There are many ways to do shadow work—the work of seeing and integrating your hidden and denied self. For example, your subconscious appears in images and stories as you sleep; paying attention to your dreams can give you insight into shadow. One of the easiest ways to discover your shadow is to observe your negative reactions to others and what pushes your buttons. Most often, what annoys you in someone else is a trait in yourself that you haven’t acknowledged.
Byron Katie has a simple process to help you own your judgments and turn your focus to the plank in your own eye. The following is adapted from Katie’s Judge-Your-Neighbor Worksheet and Four Questions.
Recall a stressful situation that is still fresh in your mind. Return to that time and place in your imagination.
Name your frustration, fear, or disappointment, and the object of this feeling in a simple statement. For example: I am angry with John because he never listens to me.

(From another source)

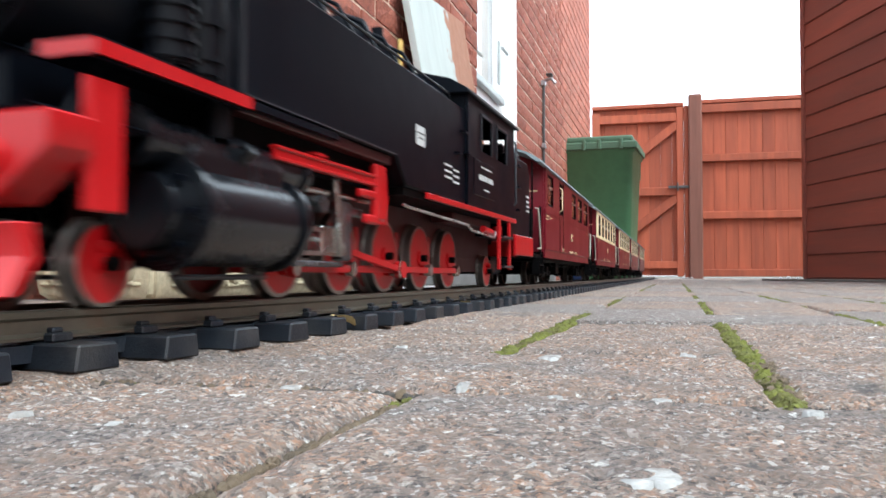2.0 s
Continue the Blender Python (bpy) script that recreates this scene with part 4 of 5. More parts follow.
        part("coupler", merge(merge(box(min(xe, xe + e * 0.03), max(xe, xe + e * 0.03), -0.006, 0.006, 0.010, 0.016, 0.001), box(min(xe + e * 0.012, xe + e * 0.034), max(xe + e * 0.012, xe + e * 0.034), -0.011, 0.011, 0.0115, 0.0150, 0.001)), box(xe - 0.004, xe + 0.004, -0.02, 0.02, 0.017, 0.029)), M_UNDER, c)
    arch = [(-0.0545, 0.1366), (-0.0535, 0.1395), (-0.040, 0.1475), (-0.020, 0.1545), (0, 0.157), (0.020, 0.1545), (0.040, 0.1475), (0.0535, 0.1395), (0.0545, 0.1366), (0.050, 0.1366), (0.038, 0.1455), (0.019, 0.1525), (0, 0.1548), (-0.019, 0.1525), (-0.038, 0.1455), (-0.050, 0.1366)]
    own = extrude(arch[:9] + arch[9:], -0.272 if last else -0.316, 0.316, "X")
    roof = part("roof", own, M_ROOF, c, "pale blue-grey arched roof")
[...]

Now ask yourself four questions with an open heart, waiting for your truest answer to arise:
- Is it true? (Yes or no. If no, move to 3.)
- Can you absolutely know that it’s true?

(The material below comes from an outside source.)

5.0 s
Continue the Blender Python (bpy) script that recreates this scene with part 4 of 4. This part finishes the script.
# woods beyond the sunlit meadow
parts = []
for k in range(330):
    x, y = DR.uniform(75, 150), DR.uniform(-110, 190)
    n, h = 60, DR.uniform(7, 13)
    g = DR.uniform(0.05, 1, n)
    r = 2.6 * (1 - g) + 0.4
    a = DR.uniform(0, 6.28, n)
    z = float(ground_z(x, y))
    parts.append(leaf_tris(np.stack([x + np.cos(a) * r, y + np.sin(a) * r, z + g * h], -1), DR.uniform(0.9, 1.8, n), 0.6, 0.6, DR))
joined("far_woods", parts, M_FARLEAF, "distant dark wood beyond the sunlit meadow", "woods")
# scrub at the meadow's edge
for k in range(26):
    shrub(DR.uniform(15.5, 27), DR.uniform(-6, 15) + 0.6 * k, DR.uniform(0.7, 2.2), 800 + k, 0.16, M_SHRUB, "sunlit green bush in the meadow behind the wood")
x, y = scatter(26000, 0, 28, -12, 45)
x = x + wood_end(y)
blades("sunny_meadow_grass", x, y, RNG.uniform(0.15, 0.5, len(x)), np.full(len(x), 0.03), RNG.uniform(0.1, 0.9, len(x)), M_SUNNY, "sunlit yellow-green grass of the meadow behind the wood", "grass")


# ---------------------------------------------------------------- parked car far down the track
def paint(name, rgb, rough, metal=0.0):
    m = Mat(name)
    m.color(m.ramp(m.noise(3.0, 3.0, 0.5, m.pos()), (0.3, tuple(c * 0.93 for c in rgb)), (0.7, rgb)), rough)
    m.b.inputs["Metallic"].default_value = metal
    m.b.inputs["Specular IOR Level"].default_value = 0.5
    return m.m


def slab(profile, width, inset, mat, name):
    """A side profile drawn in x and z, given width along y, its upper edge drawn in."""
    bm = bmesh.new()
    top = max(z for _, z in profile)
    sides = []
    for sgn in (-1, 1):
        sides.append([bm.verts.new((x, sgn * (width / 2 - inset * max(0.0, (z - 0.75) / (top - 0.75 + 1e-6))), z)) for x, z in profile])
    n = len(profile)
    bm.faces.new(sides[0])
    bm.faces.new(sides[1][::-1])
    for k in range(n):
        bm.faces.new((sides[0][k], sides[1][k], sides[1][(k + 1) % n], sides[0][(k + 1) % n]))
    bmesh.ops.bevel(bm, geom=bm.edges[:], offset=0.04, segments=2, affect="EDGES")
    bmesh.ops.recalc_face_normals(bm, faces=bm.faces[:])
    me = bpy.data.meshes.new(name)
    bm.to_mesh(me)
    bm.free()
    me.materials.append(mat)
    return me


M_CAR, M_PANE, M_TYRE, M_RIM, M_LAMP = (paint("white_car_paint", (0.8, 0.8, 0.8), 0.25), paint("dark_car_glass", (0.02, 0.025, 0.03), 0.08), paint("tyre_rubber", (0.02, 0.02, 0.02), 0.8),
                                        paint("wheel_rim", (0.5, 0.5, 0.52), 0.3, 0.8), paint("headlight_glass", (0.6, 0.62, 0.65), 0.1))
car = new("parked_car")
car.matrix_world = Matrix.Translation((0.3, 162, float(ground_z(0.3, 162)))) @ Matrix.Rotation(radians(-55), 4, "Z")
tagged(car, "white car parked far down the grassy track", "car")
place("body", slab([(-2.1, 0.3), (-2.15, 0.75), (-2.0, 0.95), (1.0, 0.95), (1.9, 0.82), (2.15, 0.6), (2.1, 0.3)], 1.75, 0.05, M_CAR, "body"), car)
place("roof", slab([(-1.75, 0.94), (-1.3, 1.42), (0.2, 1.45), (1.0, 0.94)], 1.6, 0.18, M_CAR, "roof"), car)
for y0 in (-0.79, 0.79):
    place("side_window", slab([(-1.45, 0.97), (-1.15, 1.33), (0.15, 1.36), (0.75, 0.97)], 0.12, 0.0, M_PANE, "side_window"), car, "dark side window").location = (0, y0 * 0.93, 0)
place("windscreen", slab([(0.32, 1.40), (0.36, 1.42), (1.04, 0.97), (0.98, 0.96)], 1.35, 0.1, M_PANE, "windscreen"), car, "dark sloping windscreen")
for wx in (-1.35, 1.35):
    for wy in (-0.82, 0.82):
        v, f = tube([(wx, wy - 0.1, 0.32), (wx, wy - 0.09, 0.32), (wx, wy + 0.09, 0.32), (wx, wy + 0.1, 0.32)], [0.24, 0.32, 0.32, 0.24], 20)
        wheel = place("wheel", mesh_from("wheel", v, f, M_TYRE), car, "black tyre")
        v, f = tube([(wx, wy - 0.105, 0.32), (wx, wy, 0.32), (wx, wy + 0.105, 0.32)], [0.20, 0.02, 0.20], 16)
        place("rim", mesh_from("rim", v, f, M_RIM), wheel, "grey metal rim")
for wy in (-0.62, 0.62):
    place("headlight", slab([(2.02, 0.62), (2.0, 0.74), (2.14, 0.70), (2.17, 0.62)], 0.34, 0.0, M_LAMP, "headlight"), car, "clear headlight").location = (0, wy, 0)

- How do you react, and what happens when you believe this thought?
- Who would you be without the thought?
Turn the thought around in three ways: putting yourself in the other’s place, putting the other person in your place, and stating the exact opposite.
- I am angry with myself because I never listen to me.
- John is angry with me because I never listen to him.
- John does listen to me.
Find ways in which each “turnaround” is true in this situation.
This practice brings your nebulous shadow into focus, giving you something tangible to embrace. Do this necessary work all your life and you’ll discover more and more freedom and greater capacity to love self and others.